POLITICAL dysfunction and a gradual weakening of institutional health would undermine the South African economy, said credit ratings agency, Moody’s, which said both factors would lead to continued policy uncertainty.
This was the upshot of a statement from the agency which earlier cut South Africa’s debt by a single notch to Baa3, one level above subinvestment or junk grade, with a negative outlook. Since then, the mining sector – a core element of the South African economy – was served a surprise redraft of the Mining Charter which the country’s Chamber of Mines said was unworkable and regarding which it had not been consulted.
In-fighting within the African National Congress, described by Moody’s as a lack of “political consensus” would work to weaken South Africa, it said.
“It is unlikely that a political consensus will emerge which supports investment in the economy and reinvigorates the reform effort sufficiently quickly to reverse the expected negative impact on growth and on the government’s balance sheet,” said Moody’s in its statement today.
“The opposite scenario, of heightened political dysfunction, continued gradual institutional weakening and diminished clarity over policy objectives, has a higher likelihood,” it said.
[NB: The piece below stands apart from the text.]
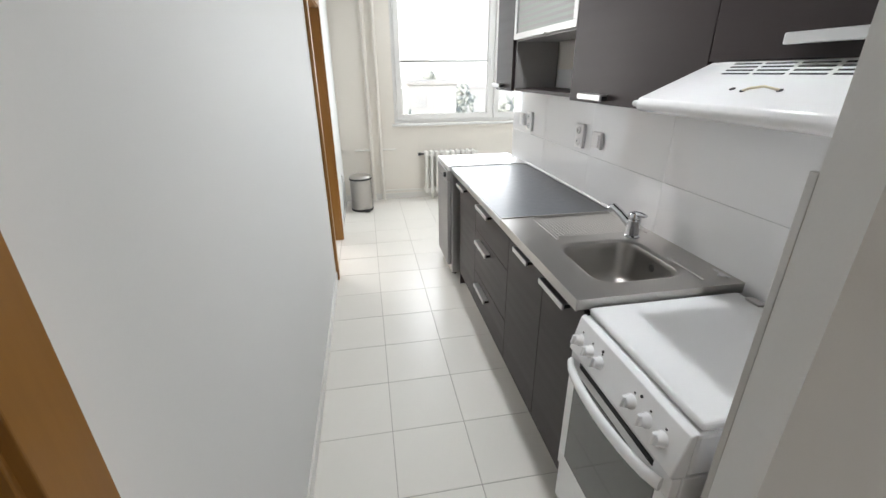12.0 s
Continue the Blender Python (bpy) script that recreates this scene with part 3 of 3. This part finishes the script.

“Indications that the strength and independence of the country’s institutions have diminished to a greater extent than in Moody’s baseline scenario, or that the emerging policy framework has become even less predictable or has shifted in a way likely to undermine economic or fiscal strength, could lead to a further downgrade,” it warned.
Earlier this month, South African president, Jacob Zuma, narrowly survived a no-confidence bid – the eighth of his tumultuous eight-year administration.